May 21,2006 - May 28,2006
Our Country's Great Sorrow

By Annamarie Castrilli Former MPP

Originally Published: 2004-12-05

It can't be! Dan Iannuzzi dead! The giant of multiculturalism, a beacon of intense affection for the Italian community in Canada, a communicator par excellence, a peerless Canadian nationalist, a strong and resolute voice amidst mediocrity. This, and more, can be said of Dan Iannuzzi.
To me, like to many others, he is, he was a friend. As soon as I was elected to chair the National Congress of Italian Canadians, Dan Iannuzzi was among the first to welcome me with immediate warmth, despite our differences: I was a mint-new lawyer, he a veritable colossus of our community. Dan, however, was like this: a man who did not discriminate.
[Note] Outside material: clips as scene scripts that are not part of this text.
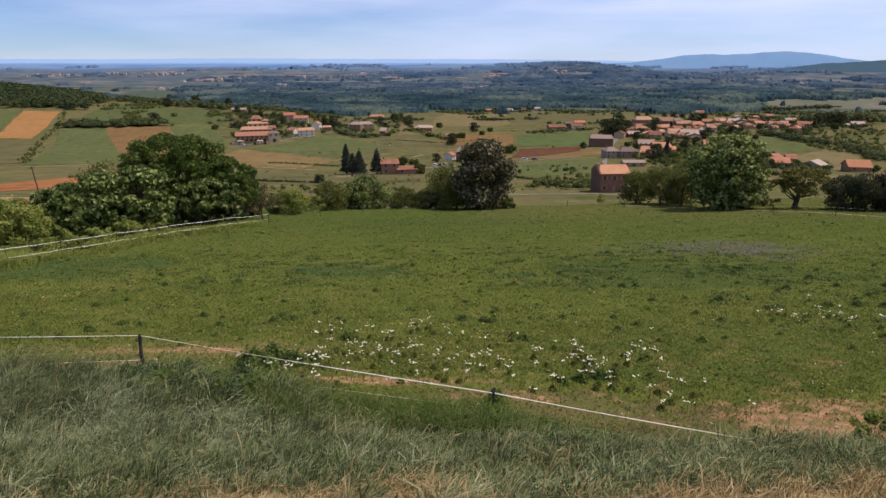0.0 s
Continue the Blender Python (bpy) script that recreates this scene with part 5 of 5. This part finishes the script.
def pole(x, y, h, label, lean=0.0, arm=True):
    ob = thing("utility_pole", pose(x, y, gz(x, y), 0, lean, 0), label, "pole", "utility poles")
    k = np.linspace(0, 1, 6)[:, None]
    part("shaft", mesh_np("shaft", *tube_arrays(k * (0, 0, h + 0.5) - (0, 0, 0.5), 0.21 - 0.07 * k[:, 0], 8), M["wood_post"], True), ob)
    if arm:
        part("crossarm", box_mesh("crossarm", -0.8, 0.8, -0.06, 0.06, h - 0.7, h - 0.55, M["wood_post"], 0.01), ob)
        for ix in (-0.65, 0, 0.65):
            part("insulator", mesh_np("insulator", *tube_arrays([[ix, 0, h - 0.55], [ix, 0, h - 0.45], [ix, 0, h - 0.33]], [0.05, 0.08, 0.04], 8), M["plastic_black"]), ob)


pole(-123.9, 192.3, 9.2, "leaning wooden utility pole beside a track", -6.0)


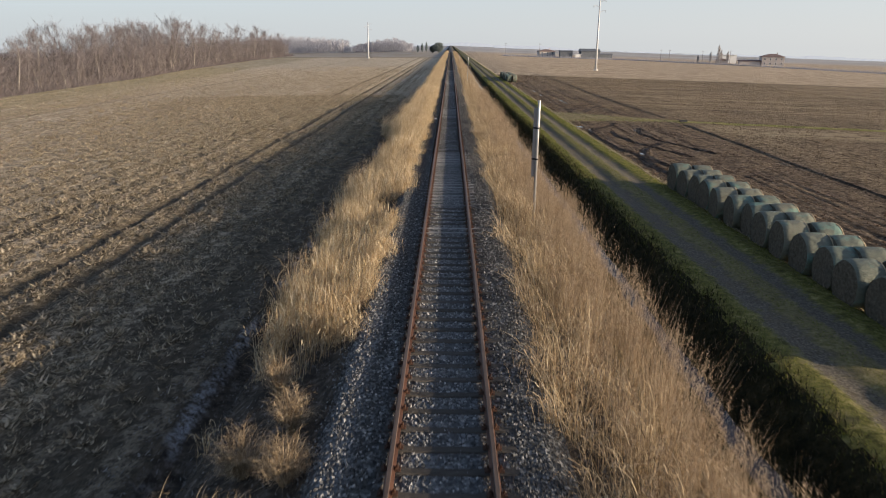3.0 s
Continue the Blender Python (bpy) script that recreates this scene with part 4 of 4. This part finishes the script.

One's ideas and commitment to them were what counted for him.
This is the example he set for a whole generation of activists. How many battles we fought together, beginning from our very first when we clashed with the Toronto Sun. A so-called journalist working for them wrote some intentionally offensive remarks targeting our community. Dan was immediately available with every resource he could muster, and eventually that 'journalist' disappeared from the pages of the Toronto Sun.
And then, his constant activities in favour of multiculturalism. We owe a lot to Dan in this field. Even before Pierre Trudeau launched multiculturalism as an official policy, Dan was at the helm of Corriere Canadese, giving voice not just to Italian culture, but to Italian culture as an important element of Canada. Thus, the newspaper's motto is "fiercely Canadian, proudly Italian". Afterwards, with his contacts with the Conservative Party, he advised Brian Mulroney's cabinet to pass Bill C-93, which became the current law on multiculturalism. That law, unanimously passed in 1988, turned Canada into the world's first nation to proclaim, in a national law, multiculturalism as a fundamental value of its society.
More recently, I recall our activities for the creation of an Italian House at the University of Toronto, ensuring that Italian language and culture keep their importance in Canada's most important university establishment.